# START OF Supplied material

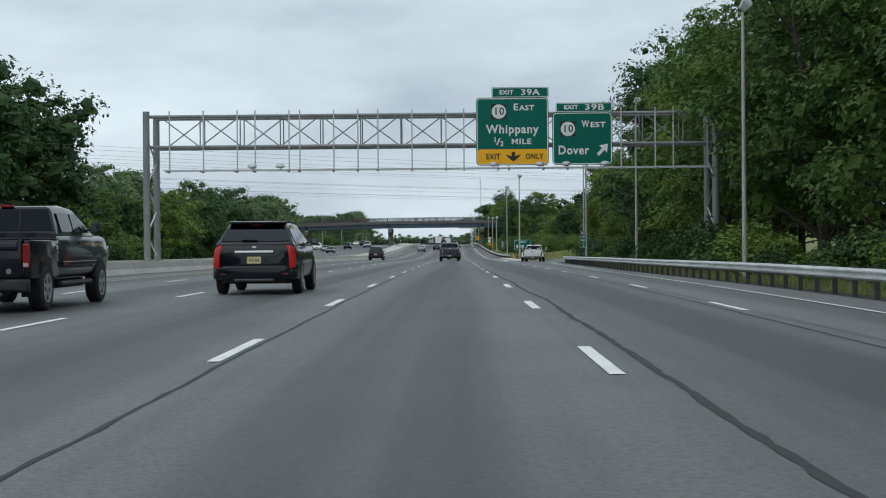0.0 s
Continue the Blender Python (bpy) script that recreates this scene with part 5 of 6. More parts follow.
def wheel_meshes(r, w, spokes=5):
    key = (r, w, spokes)
    if key not in WHEELS:
        n = 24
        ty = Mesh()
        prof = [(-w / 2, r * 0.62), (-w / 2, r * 0.9), (-w * 0.38, r), (w * 0.38, r), (w / 2, r * 0.9), (w / 2, r * 0.62)]
        rings = [[(px, pr * math.cos(2 * math.pi * i / n), pr * math.sin(2 * math.pi * i / n)) for px, pr in prof] for i in range(n)]
        ty.loft(rings + [rings[0]], closed=False, caps=False)
        rim = Mesh()
        rim.tube((w * 0.40, 0, 0), (w * 0.50, 0, 0), r * 0.15, n=10)
        for i in range(spokes):
            a = 2 * math.pi * i / spokes
            m = Matrix.Rotation(a, 4, "X")
            rim.box(w * 0.40, w * 0.485, -r * 0.09, r * 0.09, r * 0.1, r * 0.6, m)
        lip = [[(px, pr * math.cos(2 * math.pi * i / n), pr * math.sin(2 * math.pi * i / n)) for px, pr in ((w * 0.3, r * 0.55), (w * 0.505, r * 0.56), (w * 0.505, r * 0.66), (w * 0.3, r * 0.66))] for i in range(n)]
        rim.loft(lip + [lip[0]], closed=True, caps=False)
        disc = Mesh().tube((-w * 0.3, 0, 0), (w * 0.40, 0, 0), r * 0.6, n=16)
        WHEELS[key] = ty.data("tyre", M_RUBBER, True), rim.data("rim", M_RIM), disc.data("hub_disc", M_UNDER)
    return WHEELS[key]


def wheel(car, x, y, r, w, side, rim_mat=None):
    ty, rim, disc = wheel_meshes(r, w)
    t = part("wheel", ty, M_RUBBER, car)
    t.matrix_basis = pose(x, y, r) @ Matrix.Diagonal((side, 1, 1, 1))
    part("rim", rim, M_RIM, t)
    part("hub_disc", disc, M_UNDER, t)


HALF = ((0.55, 0.0), (0.84, 0.0), (0.93, 0.05), (0.975, 0.14), (0.997, 0.32), (1.0, 0.5), (0.992, 0.66), (0.972, 0.82), (0.945, 0.93), (0.90, 0.985), (0.55, 1.01))


def ring(w, zb, zt, y, tuck=0.93, top=0.93):
    """Rounded cross-section of a car body with a soft shoulder."""
    h = zt - zb
    right = [(w * fx, y, zb + h * fz) for fx, fz in HALF]
    return right + [(-x, yy, z) for x, yy, z in reversed(right)]


def flow(rings, n=4):
    """More sections between the given ones, on a smooth curve."""
    out = []
    for i in range(len(rings) - 1):
        p = [rings[min(max(i + k, 0), len(rings) - 1)] for k in (-1, 0, 1, 2)]
        for j in range(n):
            t = j / n
            sec = []
            for q0, q1, q2, q3 in zip(*p):
                d1 = q2[1] - q1[1]
                m1 = [(q2[c] - q0[c]) / max(q2[1] - q0[1], 1e-4) * d1 for c in (0, 2)]
                m2 = [(q3[c] - q1[c]) / max(q3[1] - q1[1], 1e-4) * d1 for c in (0, 2)]
                h = (2 * t ** 3 - 3 * t * t + 1, t ** 3 - 2 * t * t + t, -2 * t ** 3 + 3 * t * t, t ** 3 - t * t)
                x, z = [h[0] * q1[c] + h[1] * m1[k] + h[2] * q2[c] + h[3] * m2[k] for k, c in ((0, 0), (1, 2))]
                sec.append((x, q1[1] + d1 * t, z))
            out.append(sec)
    return out + [rings[-1]]


def tail_plan(w):
    """Half outline of a car's tail seen from above, from the middle to the flank."""
    return [(0.0, -0.035), (w * 0.3, -0.033), (w * 0.55, -0.024), (w * 0.74, -0.008), (w * 0.86, 0.022), (w * 0.93, 0.075), (w * 0.967, 0.16), (w * 0.985, 0.28), (w * 0.998, 0.45)]


def half_at(t):
    """Width of the body section at a fraction of its height."""
    t = min(max(t, 0.0), 1.0)
    for (x0, z0), (x1, z1) in zip(HALF[1:], HALF[2:]):
        if t <= z1:
            return x0 + (x1 - x0) * (t - z0) / max(z1 - z0, 1e-6)
    return 0.9


def band(path, z0, z1, out, depth=0.04, lean=0.0, edge=0.02, taper=0.0, shell=None):
    """A rounded moulding that follows a plan outline; lean moves its top forward."""
    m, rings = Mesh(), []
    n = len(path)
    for i, (x, y) in enumerate(path):
        a, b = path[max(i - 1, 0)], path[min(i + 1, n - 1)]
        t = Vector((b[0] - a[0], b[1] - a[1])).normalized()
        nx, ny = t.y, -t.x
        k = taper * (2 * i / (n - 1) - 1)
        zz0, zz1 = z0 + max(k, 0) * 0.5, z1 - abs(k) * 0.5
        sec = [(-depth, zz0), (out * 0.55, zz0), (out, zz0 + edge), (out, zz1 - edge), (out * 0.55, zz1), (-depth, zz1)]
        if shell:
            zs_ = [z0 + (z1 - z0) * j / 6 for j in range(7)]
            sec = [(-depth, z0)] + [(out * (0.6 if j in (0, 6) else 1.0), z) for j, z in enumerate(zs_)] + [(-depth, z1)]
        fit = (lambda z: half_at((z - shell[0]) / (shell[1] - shell[0]))) if shell else (lambda z: 1.0)
        rings.append([((x + nx * o) * fit(z), y + ny * o + lean * (z - z0), z) for o, z in sec])
    return m.loft(rings)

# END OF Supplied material

● Work instructions
Your answer should be a single number: how many lines of the material contain the word "that".

● Solution
2